** Begin Information provided **
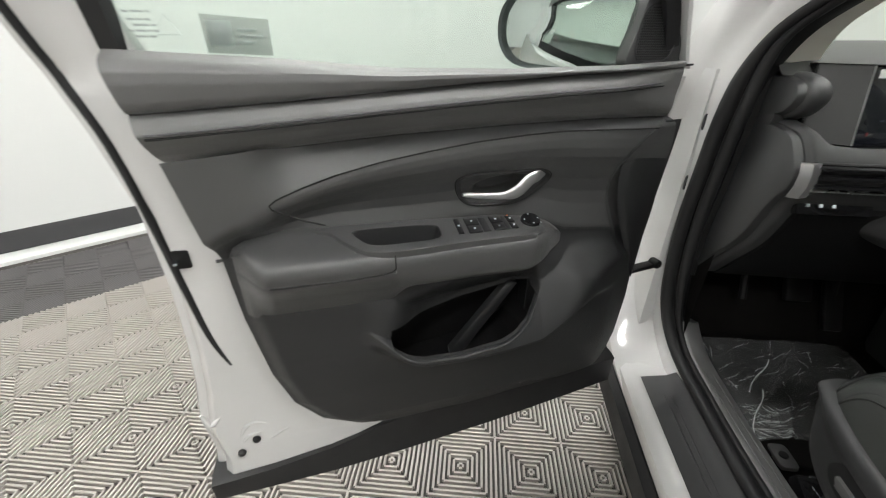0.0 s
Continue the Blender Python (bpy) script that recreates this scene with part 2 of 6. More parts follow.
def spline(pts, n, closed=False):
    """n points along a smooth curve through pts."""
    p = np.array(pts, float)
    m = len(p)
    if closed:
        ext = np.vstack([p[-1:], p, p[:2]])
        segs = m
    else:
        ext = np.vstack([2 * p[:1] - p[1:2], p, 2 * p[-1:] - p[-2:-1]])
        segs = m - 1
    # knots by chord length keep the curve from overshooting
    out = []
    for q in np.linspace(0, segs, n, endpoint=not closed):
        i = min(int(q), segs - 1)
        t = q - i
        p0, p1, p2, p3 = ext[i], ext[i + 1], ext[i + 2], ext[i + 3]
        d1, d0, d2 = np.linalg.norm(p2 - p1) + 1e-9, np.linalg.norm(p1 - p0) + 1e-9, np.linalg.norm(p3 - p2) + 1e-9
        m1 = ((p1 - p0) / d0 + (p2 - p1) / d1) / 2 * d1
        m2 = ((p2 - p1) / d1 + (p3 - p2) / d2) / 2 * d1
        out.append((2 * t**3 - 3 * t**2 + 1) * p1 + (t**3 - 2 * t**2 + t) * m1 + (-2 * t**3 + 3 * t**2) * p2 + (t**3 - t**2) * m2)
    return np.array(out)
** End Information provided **
Exercise goal
Write out once more the lines above beginning at the line with "Continue the Blender"; continue through the final line and stop there.

The output
Continue the Blender Python (bpy) script that recreates this scene with part 2 of 6. More parts follow.
def spline(pts, n, closed=False):
    """n points along a smooth curve through pts."""
    p = np.array(pts, float)
    m = len(p)
    if closed:
        ext = np.vstack([p[-1:], p, p[:2]])
        segs = m
    else:
        ext = np.vstack([2 * p[:1] - p[1:2], p, 2 * p[-1:] - p[-2:-1]])
        segs = m - 1
    # knots by chord length keep the curve from overshooting
    out = []
    for q in np.linspace(0, segs, n, endpoint=not closed):
        i = min(int(q), segs - 1)
        t = q - i
        p0, p1, p2, p3 = ext[i], ext[i + 1], ext[i + 2], ext[i + 3]
        d1, d0, d2 = np.linalg.norm(p2 - p1) + 1e-9, np.linalg.norm(p1 - p0) + 1e-9, np.linalg.norm(p3 - p2) + 1e-9
        m1 = ((p1 - p0) / d0 + (p2 - p1) / d1) / 2 * d1
        m2 = ((p2 - p1) / d1 + (p3 - p2) / d2) / 2 * d1
        out.append((2 * t**3 - 3 * t**2 + 1) * p1 + (t**3 - 2 * t**2 + t) * m1 + (-2 * t**3 + 3 * t**2) * p2 + (t**3 - t**2) * m2)
    return np.array(out)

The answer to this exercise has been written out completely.